■ What to produce: All of the lines below are to be printed again exactly; images are excluded from the output.

■ Data provided:
* * *
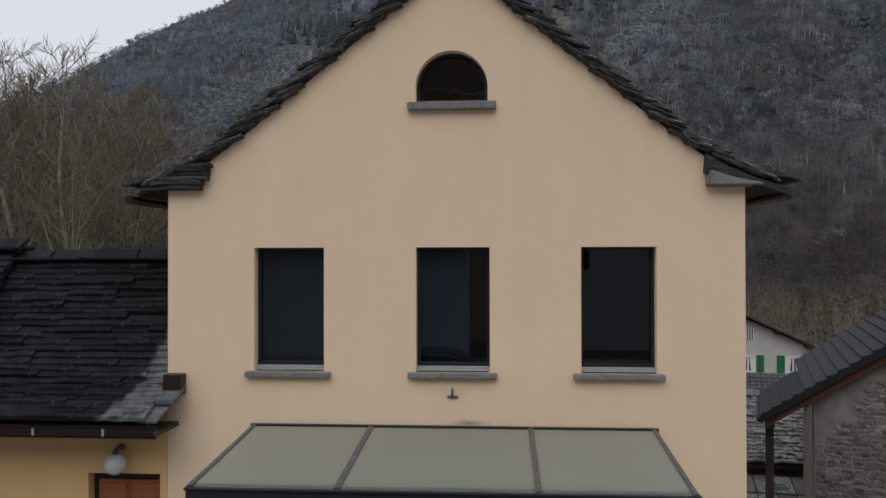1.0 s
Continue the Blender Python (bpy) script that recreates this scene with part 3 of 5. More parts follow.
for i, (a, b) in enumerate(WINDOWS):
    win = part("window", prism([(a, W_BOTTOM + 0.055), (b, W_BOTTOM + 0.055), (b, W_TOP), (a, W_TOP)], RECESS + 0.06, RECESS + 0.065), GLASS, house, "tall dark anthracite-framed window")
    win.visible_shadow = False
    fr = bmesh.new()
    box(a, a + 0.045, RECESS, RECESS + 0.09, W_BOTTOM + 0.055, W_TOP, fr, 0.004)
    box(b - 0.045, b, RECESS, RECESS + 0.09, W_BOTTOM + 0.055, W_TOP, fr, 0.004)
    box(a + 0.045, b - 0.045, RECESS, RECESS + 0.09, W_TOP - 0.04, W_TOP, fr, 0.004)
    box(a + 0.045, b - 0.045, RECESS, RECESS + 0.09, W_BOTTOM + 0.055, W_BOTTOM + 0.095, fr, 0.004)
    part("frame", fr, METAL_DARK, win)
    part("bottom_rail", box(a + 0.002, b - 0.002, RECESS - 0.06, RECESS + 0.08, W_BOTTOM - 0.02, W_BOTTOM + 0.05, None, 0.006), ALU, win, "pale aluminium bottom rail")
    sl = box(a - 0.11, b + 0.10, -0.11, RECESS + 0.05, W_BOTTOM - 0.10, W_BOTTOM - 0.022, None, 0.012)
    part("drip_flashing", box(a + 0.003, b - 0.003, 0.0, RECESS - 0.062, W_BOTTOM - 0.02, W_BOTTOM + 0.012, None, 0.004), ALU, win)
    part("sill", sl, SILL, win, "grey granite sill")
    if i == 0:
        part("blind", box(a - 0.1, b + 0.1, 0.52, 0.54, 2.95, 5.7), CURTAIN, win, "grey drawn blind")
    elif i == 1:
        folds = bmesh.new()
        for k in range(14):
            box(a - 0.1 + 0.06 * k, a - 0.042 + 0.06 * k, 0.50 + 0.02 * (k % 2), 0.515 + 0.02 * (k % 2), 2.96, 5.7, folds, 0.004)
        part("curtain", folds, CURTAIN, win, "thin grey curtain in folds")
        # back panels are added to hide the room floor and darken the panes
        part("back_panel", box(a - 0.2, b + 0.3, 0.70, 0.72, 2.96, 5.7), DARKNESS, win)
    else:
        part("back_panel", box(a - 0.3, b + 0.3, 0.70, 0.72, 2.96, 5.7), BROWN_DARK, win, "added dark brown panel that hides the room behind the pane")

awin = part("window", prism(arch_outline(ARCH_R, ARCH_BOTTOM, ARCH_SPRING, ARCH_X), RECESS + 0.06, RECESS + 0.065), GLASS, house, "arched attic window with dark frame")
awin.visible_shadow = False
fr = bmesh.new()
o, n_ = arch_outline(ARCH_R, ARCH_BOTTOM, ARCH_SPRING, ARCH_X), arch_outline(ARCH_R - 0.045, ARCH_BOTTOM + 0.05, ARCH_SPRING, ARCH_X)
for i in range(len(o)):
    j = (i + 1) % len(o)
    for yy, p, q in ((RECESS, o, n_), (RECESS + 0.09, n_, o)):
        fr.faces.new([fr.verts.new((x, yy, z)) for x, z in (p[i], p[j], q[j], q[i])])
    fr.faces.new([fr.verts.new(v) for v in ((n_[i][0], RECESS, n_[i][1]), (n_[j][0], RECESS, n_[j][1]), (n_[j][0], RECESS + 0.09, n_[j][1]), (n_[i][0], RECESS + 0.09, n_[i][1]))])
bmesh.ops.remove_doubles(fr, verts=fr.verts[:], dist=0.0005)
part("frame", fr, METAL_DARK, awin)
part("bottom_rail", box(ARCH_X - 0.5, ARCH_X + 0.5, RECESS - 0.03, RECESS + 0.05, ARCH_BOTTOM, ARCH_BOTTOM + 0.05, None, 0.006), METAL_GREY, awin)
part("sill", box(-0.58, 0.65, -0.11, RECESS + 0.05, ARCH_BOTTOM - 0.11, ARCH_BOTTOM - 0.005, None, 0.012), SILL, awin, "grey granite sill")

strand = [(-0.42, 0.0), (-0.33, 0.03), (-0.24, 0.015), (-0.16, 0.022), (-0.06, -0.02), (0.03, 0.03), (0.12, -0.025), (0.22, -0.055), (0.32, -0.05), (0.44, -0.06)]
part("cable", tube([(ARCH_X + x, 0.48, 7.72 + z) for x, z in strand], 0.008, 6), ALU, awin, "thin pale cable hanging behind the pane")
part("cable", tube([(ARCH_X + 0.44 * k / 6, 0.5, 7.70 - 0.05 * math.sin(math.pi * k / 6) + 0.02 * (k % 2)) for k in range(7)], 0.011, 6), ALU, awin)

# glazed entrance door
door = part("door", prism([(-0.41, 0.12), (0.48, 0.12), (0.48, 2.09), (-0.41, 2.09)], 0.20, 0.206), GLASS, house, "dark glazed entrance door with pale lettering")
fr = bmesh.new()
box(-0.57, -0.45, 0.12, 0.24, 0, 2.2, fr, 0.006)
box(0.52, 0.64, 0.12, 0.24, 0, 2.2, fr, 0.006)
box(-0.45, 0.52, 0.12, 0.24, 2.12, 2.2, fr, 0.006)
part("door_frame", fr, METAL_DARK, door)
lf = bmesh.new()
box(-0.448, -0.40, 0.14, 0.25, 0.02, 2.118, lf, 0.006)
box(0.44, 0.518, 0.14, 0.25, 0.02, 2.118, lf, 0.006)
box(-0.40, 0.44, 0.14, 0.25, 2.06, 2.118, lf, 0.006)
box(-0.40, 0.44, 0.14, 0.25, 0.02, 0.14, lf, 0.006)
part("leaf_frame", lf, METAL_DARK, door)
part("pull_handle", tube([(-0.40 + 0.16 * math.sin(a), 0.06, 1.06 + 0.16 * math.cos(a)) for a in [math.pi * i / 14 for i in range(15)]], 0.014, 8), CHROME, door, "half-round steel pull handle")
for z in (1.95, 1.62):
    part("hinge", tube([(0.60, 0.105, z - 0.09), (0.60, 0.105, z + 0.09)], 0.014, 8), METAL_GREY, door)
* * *
■ Response to this exercise:
1.0 s
Continue the Blender Python (bpy) script that recreates this scene with part 3 of 5. More parts follow.
for i, (a, b) in enumerate(WINDOWS):
    win = part("window", prism([(a, W_BOTTOM + 0.055), (b, W_BOTTOM + 0.055), (b, W_TOP), (a, W_TOP)], RECESS + 0.06, RECESS + 0.065), GLASS, house, "tall dark anthracite-framed window")
    win.visible_shadow = False
    fr = bmesh.new()
    box(a, a + 0.045, RECESS, RECESS + 0.09, W_BOTTOM + 0.055, W_TOP, fr, 0.004)
    box(b - 0.045, b, RECESS, RECESS + 0.09, W_BOTTOM + 0.055, W_TOP, fr, 0.004)
    box(a + 0.045, b - 0.045, RECESS, RECESS + 0.09, W_TOP - 0.04, W_TOP, fr, 0.004)
    box(a + 0.045, b - 0.045, RECESS, RECESS + 0.09, W_BOTTOM + 0.055, W_BOTTOM + 0.095, fr, 0.004)
    part("frame", fr, METAL_DARK, win)
    part("bottom_rail", box(a + 0.002, b - 0.002, RECESS - 0.06, RECESS + 0.08, W_BOTTOM - 0.02, W_BOTTOM + 0.05, None, 0.006), ALU, win, "pale aluminium bottom rail")
    sl = box(a - 0.11, b + 0.10, -0.11, RECESS + 0.05, W_BOTTOM - 0.10, W_BOTTOM - 0.022, None, 0.012)
    part("drip_flashing", box(a + 0.003, b - 0.003, 0.0, RECESS - 0.062, W_BOTTOM - 0.02, W_BOTTOM + 0.012, None, 0.004), ALU, win)
    part("sill", sl, SILL, win, "grey granite sill")
    if i == 0:
        part("blind", box(a - 0.1, b + 0.1, 0.52, 0.54, 2.95, 5.7), CURTAIN, win, "grey drawn blind")
    elif i == 1:
        folds = bmesh.new()
        for k in range(14):
            box(a - 0.1 + 0.06 * k, a - 0.042 + 0.06 * k, 0.50 + 0.02 * (k % 2), 0.515 + 0.02 * (k % 2), 2.96, 5.7, folds, 0.004)
        part("curtain", folds, CURTAIN, win, "thin grey curtain in folds")
        # back panels are added to hide the room floor and darken the panes
        part("back_panel", box(a - 0.2, b + 0.3, 0.70, 0.72, 2.96, 5.7), DARKNESS, win)
    else:
        part("back_panel", box(a - 0.3, b + 0.3, 0.70, 0.72, 2.96, 5.7), BROWN_DARK, win, "added dark brown panel that hides the room behind the pane")

awin = part("window", prism(arch_outline(ARCH_R, ARCH_BOTTOM, ARCH_SPRING, ARCH_X), RECESS + 0.06, RECESS + 0.065), GLASS, house, "arched attic window with dark frame")
awin.visible_shadow = False
fr = bmesh.new()
o, n_ = arch_outline(ARCH_R, ARCH_BOTTOM, ARCH_SPRING, ARCH_X), arch_outline(ARCH_R - 0.045, ARCH_BOTTOM + 0.05, ARCH_SPRING, ARCH_X)
for i in range(len(o)):
    j = (i + 1) % len(o)
    for yy, p, q in ((RECESS, o, n_), (RECESS + 0.09, n_, o)):
        fr.faces.new([fr.verts.new((x, yy, z)) for x, z in (p[i], p[j], q[j], q[i])])
    fr.faces.new([fr.verts.new(v) for v in ((n_[i][0], RECESS, n_[i][1]), (n_[j][0], RECESS, n_[j][1]), (n_[j][0], RECESS + 0.09, n_[j][1]), (n_[i][0], RECESS + 0.09, n_[i][1]))])
bmesh.ops.remove_doubles(fr, verts=fr.verts[:], dist=0.0005)
part("frame", fr, METAL_DARK, awin)
part("bottom_rail", box(ARCH_X - 0.5, ARCH_X + 0.5, RECESS - 0.03, RECESS + 0.05, ARCH_BOTTOM, ARCH_BOTTOM + 0.05, None, 0.006), METAL_GREY, awin)
part("sill", box(-0.58, 0.65, -0.11, RECESS + 0.05, ARCH_BOTTOM - 0.11, ARCH_BOTTOM - 0.005, None, 0.012), SILL, awin, "grey granite sill")

strand = [(-0.42, 0.0), (-0.33, 0.03), (-0.24, 0.015), (-0.16, 0.022), (-0.06, -0.02), (0.03, 0.03), (0.12, -0.025), (0.22, -0.055), (0.32, -0.05), (0.44, -0.06)]
part("cable", tube([(ARCH_X + x, 0.48, 7.72 + z) for x, z in strand], 0.008, 6), ALU, awin, "thin pale cable hanging behind the pane")
part("cable", tube([(ARCH_X + 0.44 * k / 6, 0.5, 7.70 - 0.05 * math.sin(math.pi * k / 6) + 0.02 * (k % 2)) for k in range(7)], 0.011, 6), ALU, awin)

# glazed entrance door
door = part("door", prism([(-0.41, 0.12), (0.48, 0.12), (0.48, 2.09), (-0.41, 2.09)], 0.20, 0.206), GLASS, house, "dark glazed entrance door with pale lettering")
fr = bmesh.new()
box(-0.57, -0.45, 0.12, 0.24, 0, 2.2, fr, 0.006)
box(0.52, 0.64, 0.12, 0.24, 0, 2.2, fr, 0.006)
box(-0.45, 0.52, 0.12, 0.24, 2.12, 2.2, fr, 0.006)
part("door_frame", fr, METAL_DARK, door)
lf = bmesh.new()
box(-0.448, -0.40, 0.14, 0.25, 0.02, 2.118, lf, 0.006)
box(0.44, 0.518, 0.14, 0.25, 0.02, 2.118, lf, 0.006)
box(-0.40, 0.44, 0.14, 0.25, 2.06, 2.118, lf, 0.006)
box(-0.40, 0.44, 0.14, 0.25, 0.02, 0.14, lf, 0.006)
part("leaf_frame", lf, METAL_DARK, door)
part("pull_handle", tube([(-0.40 + 0.16 * math.sin(a), 0.06, 1.06 + 0.16 * math.cos(a)) for a in [math.pi * i / 14 for i in range(15)]], 0.014, 8), CHROME, door, "half-round steel pull handle")
for z in (1.95, 1.62):
    part("hinge", tube([(0.60, 0.105, z - 0.09), (0.60, 0.105, z + 0.09)], 0.014, 8), METAL_GREY, door)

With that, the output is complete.